Provided records ->
⁂

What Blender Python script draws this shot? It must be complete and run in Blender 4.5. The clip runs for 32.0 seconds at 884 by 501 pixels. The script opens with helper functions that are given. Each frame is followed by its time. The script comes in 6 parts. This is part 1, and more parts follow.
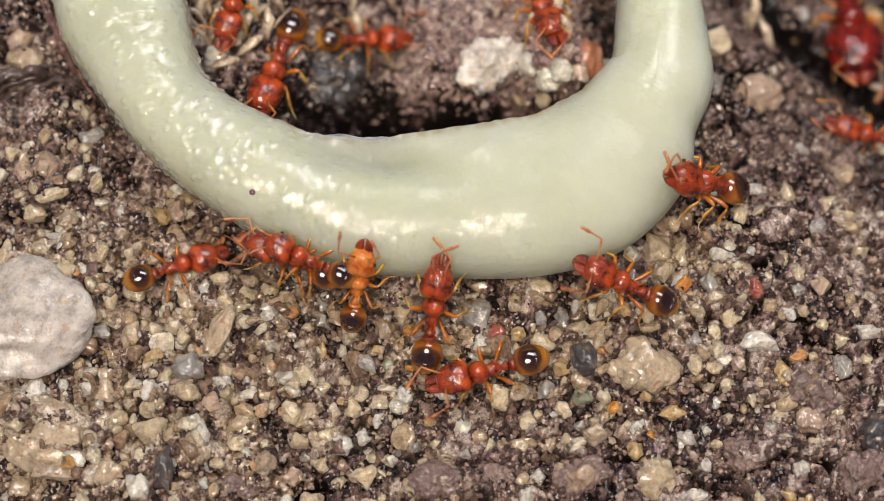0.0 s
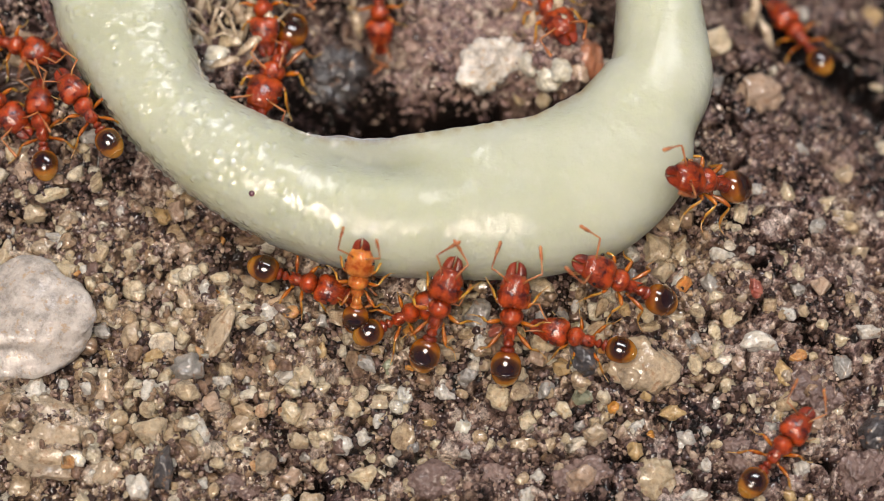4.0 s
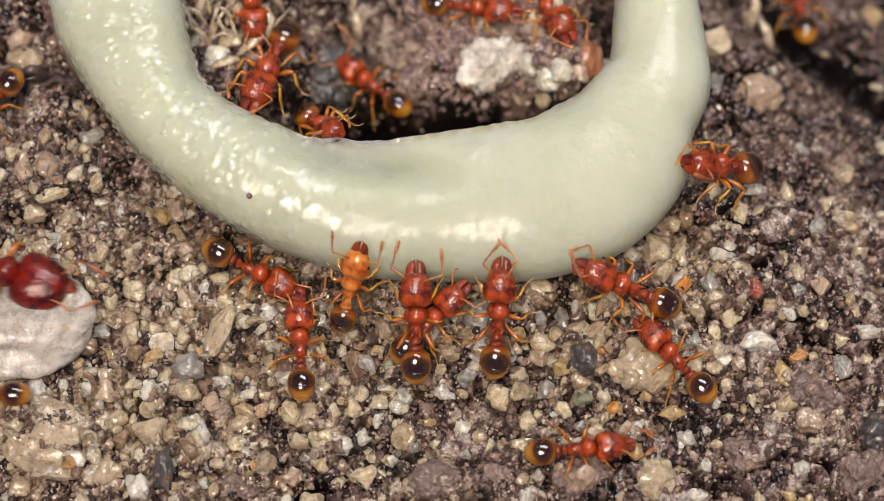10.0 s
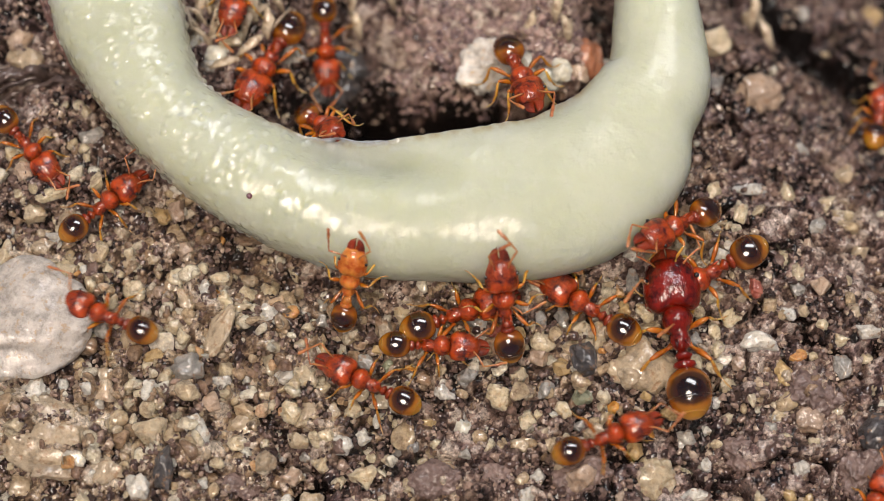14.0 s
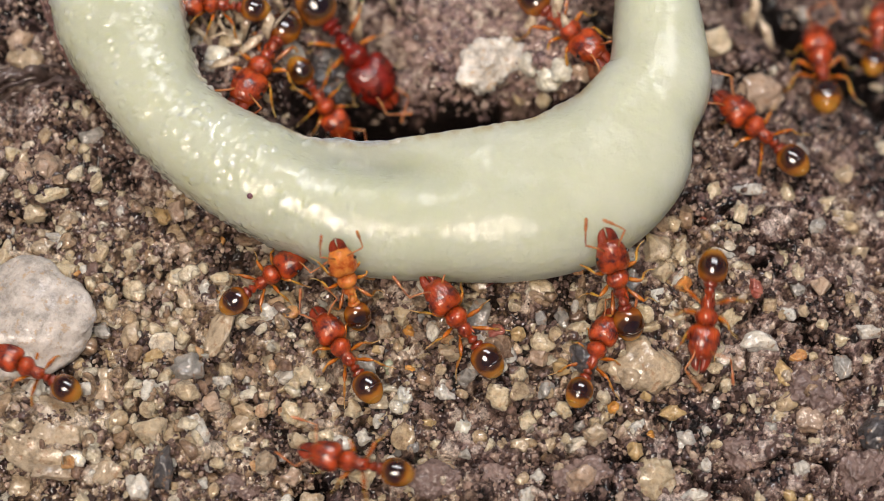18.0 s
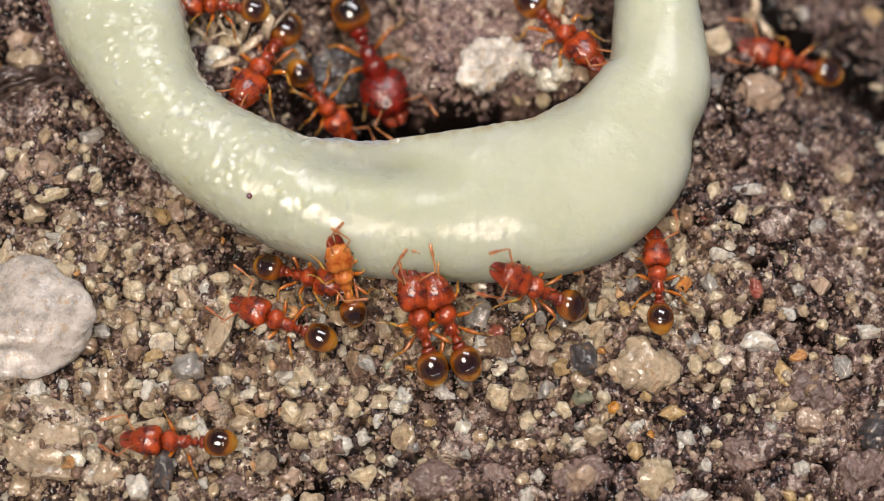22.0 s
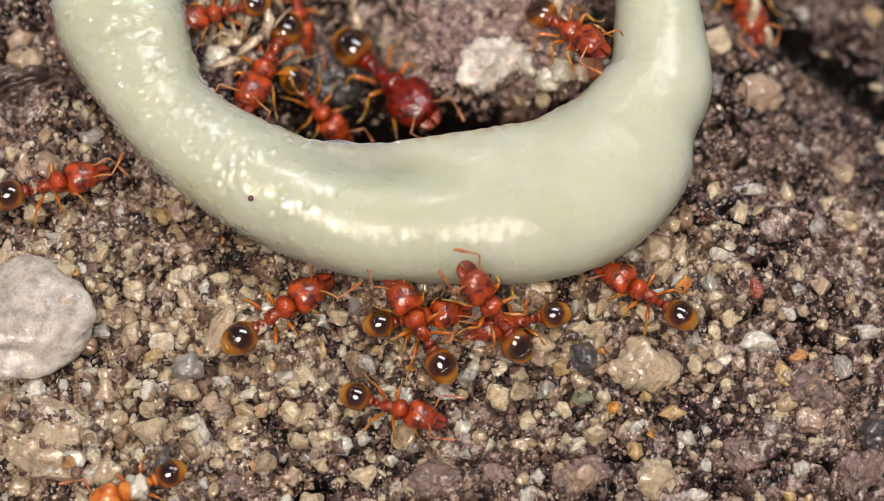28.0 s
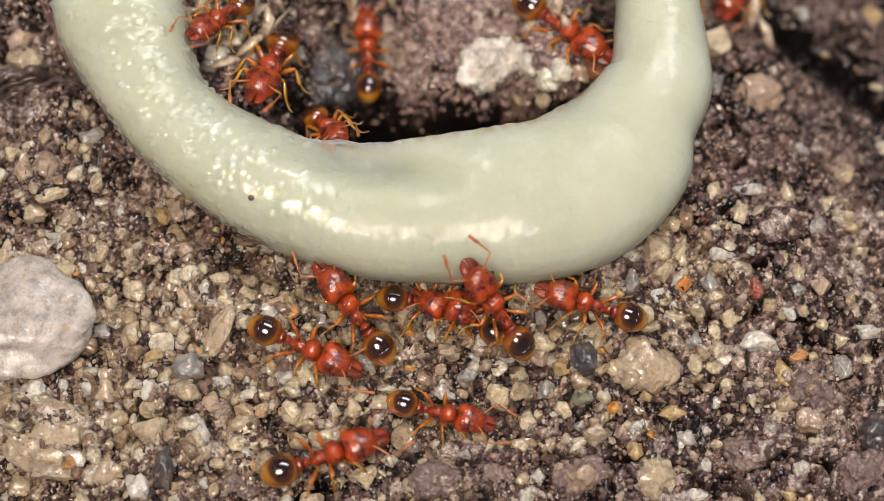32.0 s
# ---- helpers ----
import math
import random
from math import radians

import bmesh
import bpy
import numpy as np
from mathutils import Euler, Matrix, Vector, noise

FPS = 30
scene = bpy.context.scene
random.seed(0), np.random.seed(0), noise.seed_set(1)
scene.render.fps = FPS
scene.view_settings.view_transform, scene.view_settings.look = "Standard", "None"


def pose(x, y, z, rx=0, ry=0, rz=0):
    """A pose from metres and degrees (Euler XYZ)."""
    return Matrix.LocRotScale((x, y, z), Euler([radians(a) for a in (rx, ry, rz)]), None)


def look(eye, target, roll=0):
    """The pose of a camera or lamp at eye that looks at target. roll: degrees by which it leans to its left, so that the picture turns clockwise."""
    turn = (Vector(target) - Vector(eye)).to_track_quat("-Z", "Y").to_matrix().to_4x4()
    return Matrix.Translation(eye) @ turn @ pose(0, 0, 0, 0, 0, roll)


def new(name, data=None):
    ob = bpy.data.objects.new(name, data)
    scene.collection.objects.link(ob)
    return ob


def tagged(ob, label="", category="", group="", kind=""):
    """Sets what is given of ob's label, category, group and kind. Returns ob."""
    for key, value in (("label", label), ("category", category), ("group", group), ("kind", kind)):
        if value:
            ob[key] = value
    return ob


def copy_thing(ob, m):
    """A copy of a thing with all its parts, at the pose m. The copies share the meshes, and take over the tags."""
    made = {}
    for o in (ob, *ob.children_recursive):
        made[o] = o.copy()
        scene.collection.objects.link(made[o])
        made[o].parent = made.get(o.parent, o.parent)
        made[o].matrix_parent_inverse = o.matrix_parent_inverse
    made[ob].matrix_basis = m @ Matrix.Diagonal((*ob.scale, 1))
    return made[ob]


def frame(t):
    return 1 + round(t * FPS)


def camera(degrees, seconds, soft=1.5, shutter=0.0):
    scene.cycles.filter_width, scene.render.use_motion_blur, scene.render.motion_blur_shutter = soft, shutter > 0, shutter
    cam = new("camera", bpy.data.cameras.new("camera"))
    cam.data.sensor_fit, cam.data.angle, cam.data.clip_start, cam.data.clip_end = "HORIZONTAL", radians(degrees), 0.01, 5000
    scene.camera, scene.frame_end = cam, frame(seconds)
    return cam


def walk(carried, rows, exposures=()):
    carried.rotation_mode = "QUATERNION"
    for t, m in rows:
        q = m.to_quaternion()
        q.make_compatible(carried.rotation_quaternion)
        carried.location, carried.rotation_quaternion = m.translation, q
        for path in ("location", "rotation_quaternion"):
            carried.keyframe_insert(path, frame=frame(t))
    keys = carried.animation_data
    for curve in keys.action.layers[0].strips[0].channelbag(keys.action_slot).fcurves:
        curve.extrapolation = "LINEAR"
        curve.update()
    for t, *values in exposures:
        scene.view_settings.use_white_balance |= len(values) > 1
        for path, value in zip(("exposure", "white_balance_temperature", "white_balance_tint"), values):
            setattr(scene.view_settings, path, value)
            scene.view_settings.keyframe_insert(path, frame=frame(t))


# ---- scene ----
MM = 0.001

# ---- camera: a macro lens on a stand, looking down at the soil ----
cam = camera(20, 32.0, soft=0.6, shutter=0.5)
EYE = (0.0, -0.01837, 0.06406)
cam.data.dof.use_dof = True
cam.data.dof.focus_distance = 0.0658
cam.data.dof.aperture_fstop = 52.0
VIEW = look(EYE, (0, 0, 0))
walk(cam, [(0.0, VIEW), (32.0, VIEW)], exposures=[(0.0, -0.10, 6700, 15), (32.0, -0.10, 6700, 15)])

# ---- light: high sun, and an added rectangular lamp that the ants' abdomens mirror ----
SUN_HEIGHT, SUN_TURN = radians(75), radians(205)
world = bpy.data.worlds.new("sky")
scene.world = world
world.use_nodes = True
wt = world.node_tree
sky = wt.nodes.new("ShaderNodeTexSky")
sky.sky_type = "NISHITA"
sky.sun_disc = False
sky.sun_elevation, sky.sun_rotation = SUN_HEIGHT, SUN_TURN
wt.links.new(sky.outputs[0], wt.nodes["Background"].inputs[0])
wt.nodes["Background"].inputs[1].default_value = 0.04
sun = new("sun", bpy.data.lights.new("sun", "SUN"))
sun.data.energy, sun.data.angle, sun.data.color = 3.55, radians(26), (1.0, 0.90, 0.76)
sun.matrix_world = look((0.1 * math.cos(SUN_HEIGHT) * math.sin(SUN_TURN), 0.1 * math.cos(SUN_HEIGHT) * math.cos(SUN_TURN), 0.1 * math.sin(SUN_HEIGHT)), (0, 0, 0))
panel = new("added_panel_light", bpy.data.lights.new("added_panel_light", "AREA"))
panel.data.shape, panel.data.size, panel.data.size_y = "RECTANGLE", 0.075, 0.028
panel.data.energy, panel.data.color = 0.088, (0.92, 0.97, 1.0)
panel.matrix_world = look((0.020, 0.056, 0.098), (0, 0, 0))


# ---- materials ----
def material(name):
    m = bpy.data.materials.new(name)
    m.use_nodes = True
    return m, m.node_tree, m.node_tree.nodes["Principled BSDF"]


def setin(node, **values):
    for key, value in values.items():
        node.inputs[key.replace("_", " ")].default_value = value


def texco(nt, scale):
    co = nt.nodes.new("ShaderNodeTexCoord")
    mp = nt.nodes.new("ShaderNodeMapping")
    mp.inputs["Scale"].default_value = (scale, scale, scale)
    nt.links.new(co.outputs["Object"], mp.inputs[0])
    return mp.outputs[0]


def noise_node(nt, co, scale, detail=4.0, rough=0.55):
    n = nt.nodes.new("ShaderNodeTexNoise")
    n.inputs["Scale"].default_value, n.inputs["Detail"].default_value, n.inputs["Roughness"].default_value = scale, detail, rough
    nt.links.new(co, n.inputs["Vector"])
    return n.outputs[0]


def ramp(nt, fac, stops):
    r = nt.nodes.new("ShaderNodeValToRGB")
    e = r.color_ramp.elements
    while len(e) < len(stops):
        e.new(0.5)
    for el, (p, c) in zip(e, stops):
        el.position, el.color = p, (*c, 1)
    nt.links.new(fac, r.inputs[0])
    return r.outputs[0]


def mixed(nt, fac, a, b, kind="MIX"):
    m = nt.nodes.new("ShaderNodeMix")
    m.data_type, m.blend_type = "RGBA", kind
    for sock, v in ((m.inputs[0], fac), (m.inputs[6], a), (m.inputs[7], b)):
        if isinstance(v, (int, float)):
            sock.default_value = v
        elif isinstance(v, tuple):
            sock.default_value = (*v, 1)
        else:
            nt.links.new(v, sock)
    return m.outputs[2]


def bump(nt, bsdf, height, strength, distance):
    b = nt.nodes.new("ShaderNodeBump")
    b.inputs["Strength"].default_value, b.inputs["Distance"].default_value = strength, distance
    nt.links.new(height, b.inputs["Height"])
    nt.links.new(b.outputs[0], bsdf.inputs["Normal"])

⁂

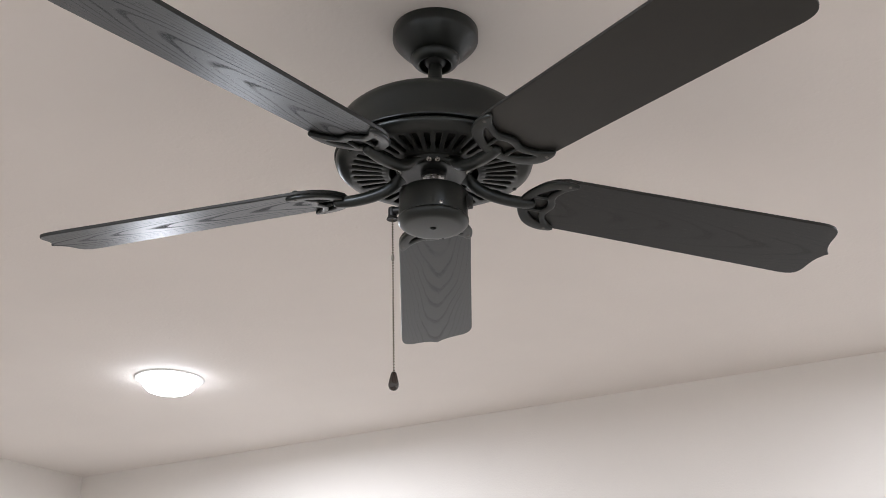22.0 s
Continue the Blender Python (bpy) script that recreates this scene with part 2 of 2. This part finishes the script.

⁂

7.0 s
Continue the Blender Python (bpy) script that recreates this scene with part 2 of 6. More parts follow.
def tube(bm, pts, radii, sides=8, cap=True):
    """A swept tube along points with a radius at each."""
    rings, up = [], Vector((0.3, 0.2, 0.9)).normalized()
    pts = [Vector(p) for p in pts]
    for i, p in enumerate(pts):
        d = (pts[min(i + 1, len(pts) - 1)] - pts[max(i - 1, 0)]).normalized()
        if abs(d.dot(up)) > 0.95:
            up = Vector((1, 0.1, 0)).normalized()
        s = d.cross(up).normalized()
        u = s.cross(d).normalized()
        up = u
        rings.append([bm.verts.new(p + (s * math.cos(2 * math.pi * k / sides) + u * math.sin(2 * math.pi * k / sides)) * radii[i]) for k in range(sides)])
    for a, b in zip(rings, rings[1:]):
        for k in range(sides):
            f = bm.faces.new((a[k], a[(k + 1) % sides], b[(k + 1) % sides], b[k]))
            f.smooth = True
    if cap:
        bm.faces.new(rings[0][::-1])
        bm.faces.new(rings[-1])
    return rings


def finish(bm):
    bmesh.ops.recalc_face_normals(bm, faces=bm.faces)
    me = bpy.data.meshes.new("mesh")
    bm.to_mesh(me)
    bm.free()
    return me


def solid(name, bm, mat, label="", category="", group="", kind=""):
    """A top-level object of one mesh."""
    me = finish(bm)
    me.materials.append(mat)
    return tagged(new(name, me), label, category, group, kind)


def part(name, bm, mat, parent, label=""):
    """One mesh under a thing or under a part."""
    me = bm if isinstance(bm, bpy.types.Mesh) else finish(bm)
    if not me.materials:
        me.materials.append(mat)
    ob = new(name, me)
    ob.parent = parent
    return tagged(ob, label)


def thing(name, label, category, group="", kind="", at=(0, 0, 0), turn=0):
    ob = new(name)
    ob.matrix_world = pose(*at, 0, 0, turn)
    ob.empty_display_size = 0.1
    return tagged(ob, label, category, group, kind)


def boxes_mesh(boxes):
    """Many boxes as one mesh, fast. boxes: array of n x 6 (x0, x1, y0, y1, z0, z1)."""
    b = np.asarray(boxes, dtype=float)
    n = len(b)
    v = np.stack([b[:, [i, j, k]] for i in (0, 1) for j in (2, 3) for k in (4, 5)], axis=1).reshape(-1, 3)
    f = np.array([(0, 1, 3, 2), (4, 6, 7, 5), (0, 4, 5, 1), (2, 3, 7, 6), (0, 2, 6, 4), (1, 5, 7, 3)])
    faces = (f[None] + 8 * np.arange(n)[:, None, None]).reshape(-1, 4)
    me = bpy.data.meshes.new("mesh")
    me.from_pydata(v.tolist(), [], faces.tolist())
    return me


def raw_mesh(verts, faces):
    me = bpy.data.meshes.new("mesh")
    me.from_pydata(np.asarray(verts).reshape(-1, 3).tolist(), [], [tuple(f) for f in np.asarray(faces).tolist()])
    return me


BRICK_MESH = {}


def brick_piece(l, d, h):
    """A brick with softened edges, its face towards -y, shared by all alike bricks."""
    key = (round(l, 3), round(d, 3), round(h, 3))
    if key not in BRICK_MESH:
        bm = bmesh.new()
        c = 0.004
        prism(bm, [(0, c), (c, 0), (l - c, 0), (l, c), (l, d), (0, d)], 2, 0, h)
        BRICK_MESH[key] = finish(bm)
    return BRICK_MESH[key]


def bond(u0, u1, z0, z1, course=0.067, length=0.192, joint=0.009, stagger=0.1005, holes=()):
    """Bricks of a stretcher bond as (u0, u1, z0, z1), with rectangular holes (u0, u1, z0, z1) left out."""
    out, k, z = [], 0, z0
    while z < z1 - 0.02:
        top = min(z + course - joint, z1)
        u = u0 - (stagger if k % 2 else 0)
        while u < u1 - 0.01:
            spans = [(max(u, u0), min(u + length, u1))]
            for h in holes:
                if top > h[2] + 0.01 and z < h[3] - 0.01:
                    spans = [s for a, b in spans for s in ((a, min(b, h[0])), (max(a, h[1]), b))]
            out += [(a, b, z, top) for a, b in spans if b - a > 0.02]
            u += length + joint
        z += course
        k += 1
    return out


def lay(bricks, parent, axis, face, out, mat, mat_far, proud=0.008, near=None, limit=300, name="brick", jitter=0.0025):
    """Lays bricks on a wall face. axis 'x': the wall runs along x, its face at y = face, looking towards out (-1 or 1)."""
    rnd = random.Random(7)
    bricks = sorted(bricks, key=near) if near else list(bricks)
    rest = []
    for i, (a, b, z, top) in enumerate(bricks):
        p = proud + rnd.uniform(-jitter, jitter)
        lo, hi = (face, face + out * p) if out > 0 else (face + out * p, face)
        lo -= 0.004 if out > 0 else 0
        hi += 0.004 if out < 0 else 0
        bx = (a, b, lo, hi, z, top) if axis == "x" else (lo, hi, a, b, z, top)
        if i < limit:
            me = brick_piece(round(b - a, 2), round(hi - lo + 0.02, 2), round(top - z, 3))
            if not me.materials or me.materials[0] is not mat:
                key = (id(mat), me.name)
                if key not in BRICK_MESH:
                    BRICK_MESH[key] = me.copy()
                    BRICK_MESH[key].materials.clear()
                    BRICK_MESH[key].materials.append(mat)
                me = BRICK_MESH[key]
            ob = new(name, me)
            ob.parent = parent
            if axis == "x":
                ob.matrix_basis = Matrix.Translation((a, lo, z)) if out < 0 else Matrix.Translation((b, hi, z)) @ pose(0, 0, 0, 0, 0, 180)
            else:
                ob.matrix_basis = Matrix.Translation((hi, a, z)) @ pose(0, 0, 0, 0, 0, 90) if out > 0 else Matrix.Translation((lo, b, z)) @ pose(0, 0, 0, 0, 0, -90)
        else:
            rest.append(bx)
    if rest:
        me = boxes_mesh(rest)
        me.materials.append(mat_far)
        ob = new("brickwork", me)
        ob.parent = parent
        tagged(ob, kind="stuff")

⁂

Your instructions -> From the records above, transcribe exactly the lines starting at the one containing "What Blender Python" and ending at the one containing "import numpy as np". Skip the pictures.

Complete response ->
What Blender Python script draws this shot? It must be complete and run in Blender 4.5. The clip runs for 32.0 seconds at 884 by 501 pixels. The script opens with helper functions that are given. Each frame is followed by its time. The script comes in 6 parts. This is part 1, and more parts follow.
0.0 s
4.0 s
10.0 s
14.0 s
18.0 s
22.0 s
28.0 s
32.0 s
# ---- helpers ----
import math
import random
from math import radians

import bmesh
import bpy
import numpy as np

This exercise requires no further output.